Paul GAUGUIN & George-Daniel de MONFREID Les odalisques aux mangues. Noa Noa. Epreuve unique du bois dessiné et gravé d'après Paul Gauguin par George-Daniel de Monfreid

Paul GAUGUIN & George-Daniel de MONFREID

Les odalisques aux mangues. Noa Noa. Epreuve unique du bois dessiné et gravé d'après Paul Gauguin par George-Daniel de Monfreid

s.d. (1924), 93x78mm, autre.


Les Odalisques aux mangues [Odalisques among the Mangoes] Noa Noa. Unique proof of the woodcut
drawn and engraved after Paul Gauguin by George-Daniel de Monfreid

[between 1904 & 1924] | 9,3 x 7,8 cm | one leaf

Original proof, likely unique, of this intermediate state of a woodcut drawn and engraved by George-Daniel de Monfreid after Paul Gauguin.
Print on fine cream laid paper, annotation by the artist in the left-hand margin.
Woodcut drawn and engraved after two different works. The back of the woman is an exact reproduction of an ink from page 92 of the Noa Noa manuscript, while the woman lying down takes up the well-known theme of the woman with mangos, Te Arii Vahine-Opoi, that Gauguin represented in paint as well as with an engraving in 1898.
The final woodcut will serve as the head of chapter V of the first true illustrated edition of Noa Noa, published by Crès in 1924, the first illustrated work from Paul Gauguin and a majestic tribute to one of the precursors of modern art.
Superb and significant engraving uniting two major themes of the Tahitian work, including the central drawing of the Noa Noa manuscript, faithfully engraved by Gauguin's closest friend and executor, the artist George-Daniel de Monfreid.
 
A likely unique proof, part of 17 known test woodcuts from the project to prematurely publish Noa Noa, all made on various fine papers and annotated by the artist.
 
Woodcut engraved from two major original works.

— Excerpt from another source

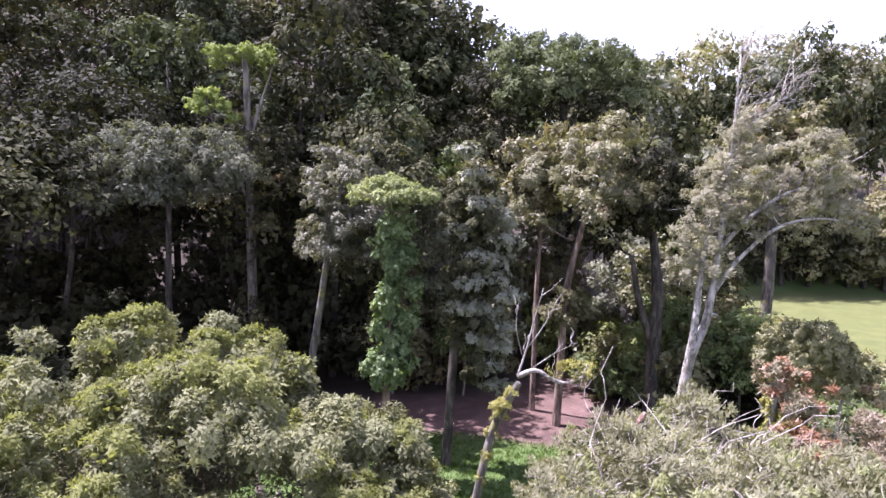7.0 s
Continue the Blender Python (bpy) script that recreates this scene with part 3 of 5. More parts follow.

By uniting these two vahines with sensual postures, Monfreid brings about a true synthesis of Gauguin's work, all while using the traditional double figure of the artist's paintings.
It is from the original illustrated manuscript of Noa Noa, brought back from Tahiti by Segalen on the artist's death in 1903, that Monfreid began producing this fundamental work from as early as 1904. This is the second version of this “to read and look at” notebook. The first manuscript, written on the return of his first voyage and entrusted by Gauguin to Charles Morice in 1893, responded to a different project. Gauguin had composed only the text, interspersed with blank pages for Morice's poems. But after several years without news, Morice preferred to publish a version entirely rewritten by himself in 1901. Gauguin, therefore, copied his manuscript and illustrated it during his second stay in Polynesia, with sketches, watercolors and collages. This album, that the artist enriched and safely preserved until his death, is preserved today at the Musée d'Orsay.
It is, therefore, from this manuscript, the only one illustrated, that Monfreid composed the edition of Gauguin's Noa Noa. However, although Monfreid's publication was forward, it took more than twenty years to complete, in part due to a copyright dispute with Charles Morice who wanted to be co-author of the forthcoming edition and whose poems would eventually be preserved.
 

The result of several years of reflection and work, the 1924 edition is both faithful to the watercolors and woodcut engravings illustrating the precious manuscript, and to the whole of Gauguin's Tahitian work, who died in indifference. Monfreid thus engraves several drawings from the original notebook and enriches it with woodcuts made from other works of which he is the custodian. Some of these compositions combine several paintings, while scrupulously respecting the artist's line, transforming the work into a true journey through the painter's works. The very choice of using wood engraving is a tribute to this technique prized by Gauguin, who, in Pont-Aven, produced 10 woodcuts to illustrate his manuscript between his two Polynesian stays. The intermediate woodcuts, until then unknown, testify to the slow work of composition to restore the artistic richness of Gauguin's work by his most faithful artistic companion and first champion: “When I saw Gauguin for the first time, I was greatly disconcerted by the details of art that radiated from his works as well as from the conversations of this extraordinary man... You immediately felt that he was the Master” (in L'Hermitage, 1903).